(Clips as scene scripts)
--- --- ---

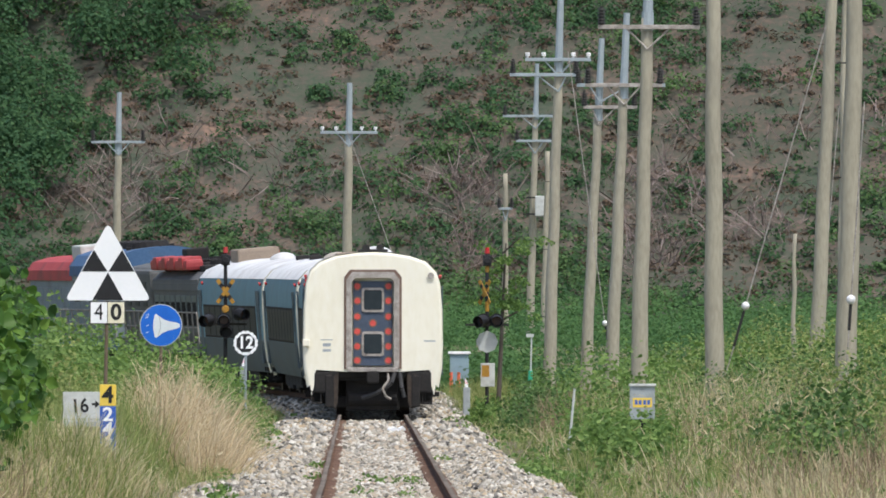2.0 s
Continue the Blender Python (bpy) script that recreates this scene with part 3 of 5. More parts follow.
c = [(2.9 + 1.4 * rng.random(), 238 + 24 * rng.random(), 0.0) for _ in range(26)]
stuff("verge_shrub", leafy(c, [(0.34, 0.7, 0.45 + 0.5 * rng.random()) for _ in c], 300, 0.075, M_SHRUB, "verge_shrub", LEAF), "lush bright green bush by the equipment box", "shrub")
c = [(2.9 + 1.6 * rng.random(), 340 + 38 * rng.random(), -0.2) for _ in range(40)] + [(3.2 + 0.7 * rng.random(), 358 + 24 * rng.random(), 0.25) for _ in range(10)]
stuff("verge_shrub", leafy(c, [(0.3, 0.6, 0.5 + 0.6 * rng.random()) for _ in c], 150, 0.07, M_WEED, "verge_shrub", LEAF), "dark weeds along the far verge", "shrub")
c = [(2.35 + 1.5 * rng.random(), 388 + 24 * rng.random(), -0.3) for _ in range(26)]
stuff("verge_shrub", leafy(c, [(0.28, 0.6, 0.65)] * 26, 160, 0.08, M_SHRUB, "verge_shrub", LEAF), "green weeds round the crossing cabinet", "shrub")
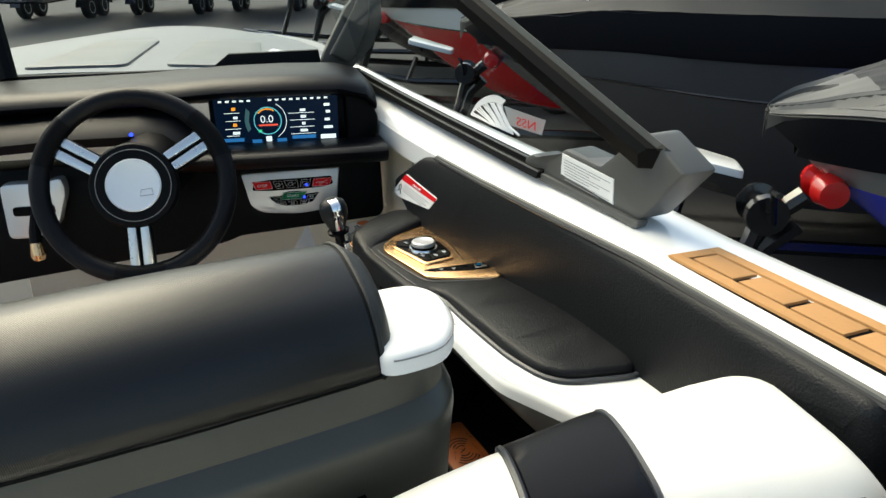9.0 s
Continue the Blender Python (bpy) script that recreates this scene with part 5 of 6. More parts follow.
part("clip_cord", tube([Vector((-1.888, 0.895, 0.633)), Vector((-1.872, 0.908, 0.628)), Vector((-1.856, 0.922, 0.622))], 0.003, 6), INK, lan, "dark clip cord")
part("clip_tag", pad([(-1.868, 0.914), (-1.846, 0.914)] + [(-1.834 + 0.022 * math.cos(radians(d)), 0.940 + 0.022 * math.sin(radians(d))) for d in range(-90, 136, 15)], lambda x, y, h=0.0: Vector((x, y, 0.620 + h)), 0.008, 0.003, 2), RED, lan, "red clip tag")
tag = thing("lever_label", "small yellow and white warning tag below the throttle", "label", base=(-1.99, 0.84, 0.62))
part("sheet", pad([(-2.02, 0.60), (-1.985, 0.60), (-1.985, 0.665), (-2.02, 0.665)], lambda x, z, h=0.0: Vector((x, 0.840 + 0.28 * (x + 2.0) - h, z)), 0.003, 0.0005, 1), YELLOW, tag)
part("tag_writing", bars([(-2.015, -1.99, 0.605 + 0.012 * k) for k in range(5)], lambda x, z, h=0.0: Vector((x, 0.8395 + 0.28 * (x + 2.0) - h, z)), 0.005, 0.0006), INK, tag)

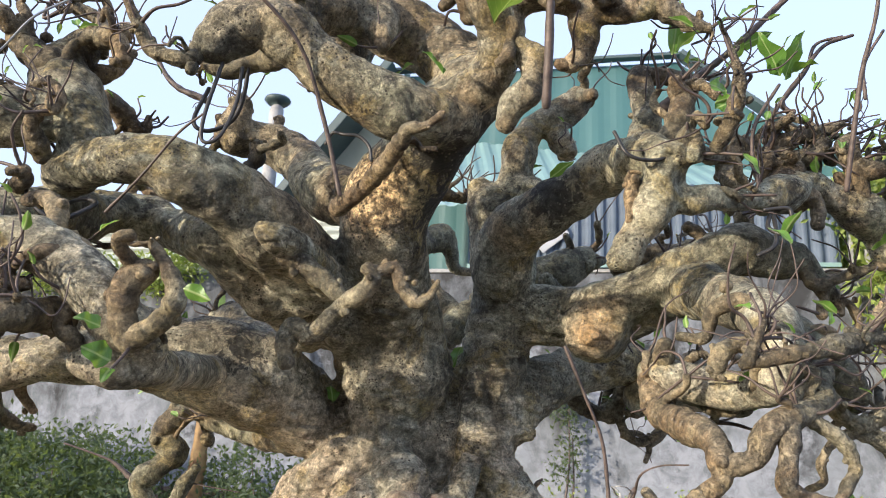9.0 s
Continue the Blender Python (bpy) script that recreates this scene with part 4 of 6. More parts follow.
twig((0.172, 0.365, 1.065, 0.0046), (0.195, 0.36, 1.087, 0.0032), (0.225, 0.355, 1.113, 0.0028), (0.262, 0.35, 1.151, 0.0025), (0.296, 0.345, 1.189, 0.0023), (0.329, 0.34, 1.23, 0.0021), (0.377, 0.33, 1.275, 0.0018), (0.423, 0.32, 1.306, 0.0016))
twig((-0.316, 0.17, 0.902, 0.0032), (-0.335, 0.165, 0.933, 0.003), (-0.368, 0.155, 0.974, 0.0025), (-0.396, 0.145, 1.013, 0.0023), (-0.416, 0.135, 1.051, 0.0021), (-0.438, 0.12, 1.11, 0.0019), (-0.457, 0.11, 1.147, 0.0016), (-0.474, 0.1, 1.193, 0.0014))
twig((-0.386, 0.15, 0.899, 0.0021), (-0.414, 0.14, 0.943, 0.0018), (-0.435, 0.13, 1.004, 0.0016), (-0.442, 0.12, 1.065, 0.0016), (-0.45, 0.11, 1.133, 0.0014), (-0.46, 0.11, 1.168, 0.0012))
twig((0.069, 0.21, 0.843, 0.0011), (0.08, 0.215, 0.819, 0.0009), (0.09, 0.22, 0.796, 0.0009), (0.094, 0.225, 0.772, 0.0011), (0.095, 0.225, 0.754, 0.0012), (0.1, 0.22, 0.76, 0.0011), (0.107, 0.22, 0.772, 0.0014))
twig((0.1, 0.22, 0.758, 0.001), (0.105, 0.215, 0.768, 0.0008), (0.105, 0.2, 0.779, 0.0006), (0.112, 0.19, 0.784, 0.0004), (0.12, 0.17, 0.785, 0.0003))
twig((-0.337, 0.4, 0.798, 0.0024), (-0.369, 0.38, 0.784, 0.0024), (-0.4, 0.36, 0.771, 0.0023), (-0.411, 0.35, 0.75, 0.0023), (-0.44, 0.34, 0.734, 0.002), (-0.49, 0.33, 0.731, 0.0017), (-0.552, 0.32, 0.722, 0.0015))
twig((-0.388, 0.3, 0.797, 0.0022), (-0.427, 0.28, 0.809, 0.0017), (-0.463, 0.26, 0.817, 0.0014), (-0.504, 0.24, 0.824, 0.0011))
twig((-0.325, 0.25, 1.029, 0.0016), (-0.313, 0.25, 1.056, 0.0014), (-0.3, 0.25, 1.085, 0.0012), (-0.297, 0.25, 1.098, 0.001))
twig((-0.367, 0.25, 1.003, 0.0018), (-0.393, 0.25, 1.016, 0.0016), (-0.434, 0.25, 1.032, 0.0012), (-0.458, 0.25, 1.043, 0.001))
twig((-0.431, 0.3, 0.953, 0.0017), (-0.429, 0.295, 1, 0.0015), (-0.439, 0.29, 1.04, 0.0013), (-0.432, 0.28, 1.067, 0.001), (-0.444, 0.28, 1.085, 0.001))
twig((-0.379, 0.3, 0.953, 0.0015), (-0.395, 0.3, 0.991, 0.0013), (-0.411, 0.3, 1.02, 0.0011))
twig((-0.371, 0.3, 0.962, 0.0013), (-0.39, 0.3, 0.997, 0.0013), (-0.407, 0.3, 1.015, 0.0011))
twig((-0.202, 0.37, 1.056, 0.0032), (-0.23, 0.375, 1.07, 0.0026), (-0.25, 0.38, 1.095, 0.0021), (-0.268, 0.385, 1.13, 0.0017), (-0.304, 0.39, 1.169, 0.0012))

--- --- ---

### What you should do:
In the copy, include all records verbatim but no images.

### Written solution:
2.0 s
Continue the Blender Python (bpy) script that recreates this scene with part 3 of 5. More parts follow.
c = [(2.9 + 1.4 * rng.random(), 238 + 24 * rng.random(), 0.0) for _ in range(26)]
stuff("verge_shrub", leafy(c, [(0.34, 0.7, 0.45 + 0.5 * rng.random()) for _ in c], 300, 0.075, M_SHRUB, "verge_shrub", LEAF), "lush bright green bush by the equipment box", "shrub")
c = [(2.9 + 1.6 * rng.random(), 340 + 38 * rng.random(), -0.2) for _ in range(40)] + [(3.2 + 0.7 * rng.random(), 358 + 24 * rng.random(), 0.25) for _ in range(10)]
stuff("verge_shrub", leafy(c, [(0.3, 0.6, 0.5 + 0.6 * rng.random()) for _ in c], 150, 0.07, M_WEED, "verge_shrub", LEAF), "dark weeds along the far verge", "shrub")
c = [(2.35 + 1.5 * rng.random(), 388 + 24 * rng.random(), -0.3) for _ in range(26)]
stuff("verge_shrub", leafy(c, [(0.28, 0.6, 0.65)] * 26, 160, 0.08, M_SHRUB, "verge_shrub", LEAF), "green weeds round the crossing cabinet", "shrub")
9.0 s
Continue the Blender Python (bpy) script that recreates this scene with part 5 of 6. More parts follow.
part("clip_cord", tube([Vector((-1.888, 0.895, 0.633)), Vector((-1.872, 0.908, 0.628)), Vector((-1.856, 0.922, 0.622))], 0.003, 6), INK, lan, "dark clip cord")
part("clip_tag", pad([(-1.868, 0.914), (-1.846, 0.914)] + [(-1.834 + 0.022 * math.cos(radians(d)), 0.940 + 0.022 * math.sin(radians(d))) for d in range(-90, 136, 15)], lambda x, y, h=0.0: Vector((x, y, 0.620 + h)), 0.008, 0.003, 2), RED, lan, "red clip tag")
tag = thing("lever_label", "small yellow and white warning tag below the throttle", "label", base=(-1.99, 0.84, 0.62))
part("sheet", pad([(-2.02, 0.60), (-1.985, 0.60), (-1.985, 0.665), (-2.02, 0.665)], lambda x, z, h=0.0: Vector((x, 0.840 + 0.28 * (x + 2.0) - h, z)), 0.003, 0.0005, 1), YELLOW, tag)
part("tag_writing", bars([(-2.015, -1.99, 0.605 + 0.012 * k) for k in range(5)], lambda x, z, h=0.0: Vector((x, 0.8395 + 0.28 * (x + 2.0) - h, z)), 0.005, 0.0006), INK, tag)

9.0 s
Continue the Blender Python (bpy) script that recreates this scene with part 4 of 6. More parts follow.
twig((0.172, 0.365, 1.065, 0.0046), (0.195, 0.36, 1.087, 0.0032), (0.225, 0.355, 1.113, 0.0028), (0.262, 0.35, 1.151, 0.0025), (0.296, 0.345, 1.189, 0.0023), (0.329, 0.34, 1.23, 0.0021), (0.377, 0.33, 1.275, 0.0018), (0.423, 0.32, 1.306, 0.0016))
twig((-0.316, 0.17, 0.902, 0.0032), (-0.335, 0.165, 0.933, 0.003), (-0.368, 0.155, 0.974, 0.0025), (-0.396, 0.145, 1.013, 0.0023), (-0.416, 0.135, 1.051, 0.0021), (-0.438, 0.12, 1.11, 0.0019), (-0.457, 0.11, 1.147, 0.0016), (-0.474, 0.1, 1.193, 0.0014))
twig((-0.386, 0.15, 0.899, 0.0021), (-0.414, 0.14, 0.943, 0.0018), (-0.435, 0.13, 1.004, 0.0016), (-0.442, 0.12, 1.065, 0.0016), (-0.45, 0.11, 1.133, 0.0014), (-0.46, 0.11, 1.168, 0.0012))
twig((0.069, 0.21, 0.843, 0.0011), (0.08, 0.215, 0.819, 0.0009), (0.09, 0.22, 0.796, 0.0009), (0.094, 0.225, 0.772, 0.0011), (0.095, 0.225, 0.754, 0.0012), (0.1, 0.22, 0.76, 0.0011), (0.107, 0.22, 0.772, 0.0014))
twig((0.1, 0.22, 0.758, 0.001), (0.105, 0.215, 0.768, 0.0008), (0.105, 0.2, 0.779, 0.0006), (0.112, 0.19, 0.784, 0.0004), (0.12, 0.17, 0.785, 0.0003))
twig((-0.337, 0.4, 0.798, 0.0024), (-0.369, 0.38, 0.784, 0.0024), (-0.4, 0.36, 0.771, 0.0023), (-0.411, 0.35, 0.75, 0.0023), (-0.44, 0.34, 0.734, 0.002), (-0.49, 0.33, 0.731, 0.0017), (-0.552, 0.32, 0.722, 0.0015))
twig((-0.388, 0.3, 0.797, 0.0022), (-0.427, 0.28, 0.809, 0.0017), (-0.463, 0.26, 0.817, 0.0014), (-0.504, 0.24, 0.824, 0.0011))
twig((-0.325, 0.25, 1.029, 0.0016), (-0.313, 0.25, 1.056, 0.0014), (-0.3, 0.25, 1.085, 0.0012), (-0.297, 0.25, 1.098, 0.001))
twig((-0.367, 0.25, 1.003, 0.0018), (-0.393, 0.25, 1.016, 0.0016), (-0.434, 0.25, 1.032, 0.0012), (-0.458, 0.25, 1.043, 0.001))
twig((-0.431, 0.3, 0.953, 0.0017), (-0.429, 0.295, 1, 0.0015), (-0.439, 0.29, 1.04, 0.0013), (-0.432, 0.28, 1.067, 0.001), (-0.444, 0.28, 1.085, 0.001))
twig((-0.379, 0.3, 0.953, 0.0015), (-0.395, 0.3, 0.991, 0.0013), (-0.411, 0.3, 1.02, 0.0011))
twig((-0.371, 0.3, 0.962, 0.0013), (-0.39, 0.3, 0.997, 0.0013), (-0.407, 0.3, 1.015, 0.0011))
twig((-0.202, 0.37, 1.056, 0.0032), (-0.23, 0.375, 1.07, 0.0026), (-0.25, 0.38, 1.095, 0.0021), (-0.268, 0.385, 1.13, 0.0017), (-0.304, 0.39, 1.169, 0.0012))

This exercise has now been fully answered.